Institution: Faculty of Physics, University of Warsaw, Warsaw, Poland
Project leader: Dr. habil. Magdalena Stobińska
Project title: Employing multiphoton quantum interference for selected quantum information processing tasks
Project duration: 15 April 2020 - 14 April 2025
Project description: The goal of the project is to deepen our understanding of multiphoton quantum interference, especially in the time domain. Quantum interference is one of the most intriguing phenomena in nature and one of the most important resources of quantum technologies. In the case of temporal platform, a train of narrow single-photon pulses undergo dispersion in a nonlinear medium. Individual pulses start to overlap and interfere. We will study this interference towards its applications in quantum computations and quantum simulations of topological materials. This goal is motivated by results obtained in 2019 by Dr. hab. Stobińska and her collaborators.

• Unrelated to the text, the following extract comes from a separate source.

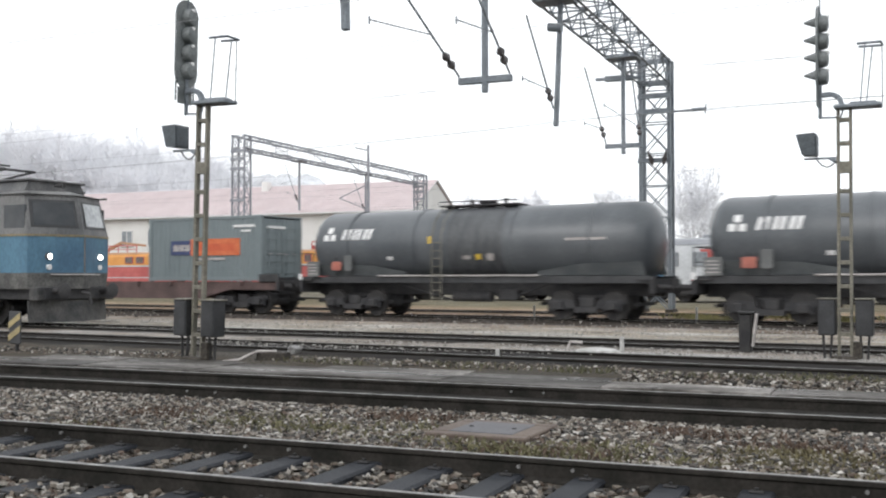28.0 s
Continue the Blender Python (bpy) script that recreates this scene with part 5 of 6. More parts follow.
def works_car(x0, x1, y, label, cab, rack, openings):
    """A works railcar: red below, orange above with a white line, small windows, and a sloped glazed cab at its right end."""
    c = thing("works_railcar", label, "railcar", pose((x0 + x1) / 2, y, RAIL, 0, 0, -5.7), "works railcars")
    h, hw = (x1 - x0) / 2, 1.42
    e = h - 1.9 if cab else h
    part("lower_body", Build().box(-h, h - (0.1 if cab else 0), -hw, hw, 0.95, 2.18, 0.05), CARRED, c, "red lower side")
    part("white_line", Build().box(-h + 0.02, e + (1.6 if cab else -0.02), -hw - 0.008, hw + 0.008, 2.18, 2.30, 0.01), CARWHITE, c)
    part("white_line", Build().box(-h + 0.02, e, -hw - 0.006, -hw + 0.002, 1.35, 1.42), CARWHITE, c)
    part("upper_body", Build().run([(-hw, 2.30), (hw, 2.30), (hw - 0.04, 2.95), (hw - 0.2, 3.12), (-hw + 0.2, 3.12), (-hw + 0.04, 2.95)], -h, e), CARORANGE, c, "orange upper side")
    part("roof", Build().run([(-hw + 0.15, 3.12), (hw - 0.15, 3.12), (hw - 0.5, 3.27), (-hw + 0.5, 3.27)], -h + 0.05, e), WORKROOF, c, "brown-orange roof")
    for a, b in openings:
        w = part("window_frame", Build().box(a - 0.05, b + 0.05, -hw - 0.03, -hw + 0.05, 2.42, 2.94, 0.02), CARRED, c)
        part("window", Build().box(a, b, -hw - 0.04, -hw - 0.02, 2.47, 2.89, 0.01), DARKPANE, w)
    if cab:
        part("cab", Build().run([(e, 2.30), (h - 0.05, 2.30), (h - 0.55, 3.1), (h - 0.8, 3.22), (e, 3.22)], -hw + 0.02, hw - 0.02, "y"), CARRED, c, "red sloped cab")
        for a, b, dx in ((e + 0.15, e + 0.7, 0.0), (e + 0.82, e + 1.35, -0.3)):
            part("cab_window", Build().plate([(a, -hw + 0.012, 2.42), (b, -hw + 0.012, 2.42), (b + dx, -hw + 0.012, 3.05), (a, -hw + 0.012, 3.05)], (0, -1, 0), 0.02), PALEGLASS, c, "pale cab glass")
        part("windscreen", Build().plate([(h - 0.13, -1.1, 2.44), (h - 0.13, 1.1, 2.44), (h - 0.5, 1.1, 3.04), (h - 0.5, -1.1, 3.04)], (0.83, 0, 0.5), 0.02), PALEGLASS, c)
        part("nose_stripe", Build().box(h - 0.75, h - 0.2, -hw - 0.012, -hw + 0.002, 1.1, 2.1), CARWHITE, c)
    xs = [rack[0] + (rack[1] - rack[0]) * i / 4 for i in range(5)]
    for x in xs:
        part("rack_post", Build().rod((x, -0.9, 3.15), (x, -0.9, 3.78), 0.035, 6), CARRED, c)
    part("rack_rail", Build().rod((xs[0], -0.9, 3.78), (xs[-1], -0.9, 3.78), 0.04, 6), CARRED, c)
    part("rack_rail", Build().rod((xs[0], -0.9, 3.5), (xs[-1], -0.9, 3.5), 0.03, 6), CARRED, c)
    arm = part("crane_arm", Build().bar((rack[0] - 0.4, 0, 3.4), (rack[0] + 1.3, 0, 4.05), 0.22, 0.2).bar((rack[0] + 1.3, 0, 4.05), (rack[1], 0, 3.8), 0.16, 0.16), WORKROOF, c, "folded brown crane arm")
    part("crane_base", Build().rod((rack[0] - 0.4, 0, 3.2), (rack[0] - 0.4, 0, 3.55), 0.22, 12), CARRED, arm)
    part("underframe", Build().box(-h + 0.3, h - 0.3, -1.2, 1.2, 0.4, 0.95, 0.05), UNDER, c)
    running_gear(c, (-h + 2.6, h - 2.6), None, 1.8, 2)
    buffers(c, h)
    return c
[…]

The first is theoretical and experimental investigation of quantum interference of multiphoton Fock states on a beam splitter and demonstration it instantaneously computes a Quantum Fourier–Kravchuk Transform (QKT). This allows one to use this device as an efficient, specialized quantum computer with vast number of applications. The second result is to show that such multiphoton quantum interference enables fast quantum simulations of topological materials, which are characterized by unusual symmetries. These findings constitute starting points for the current project.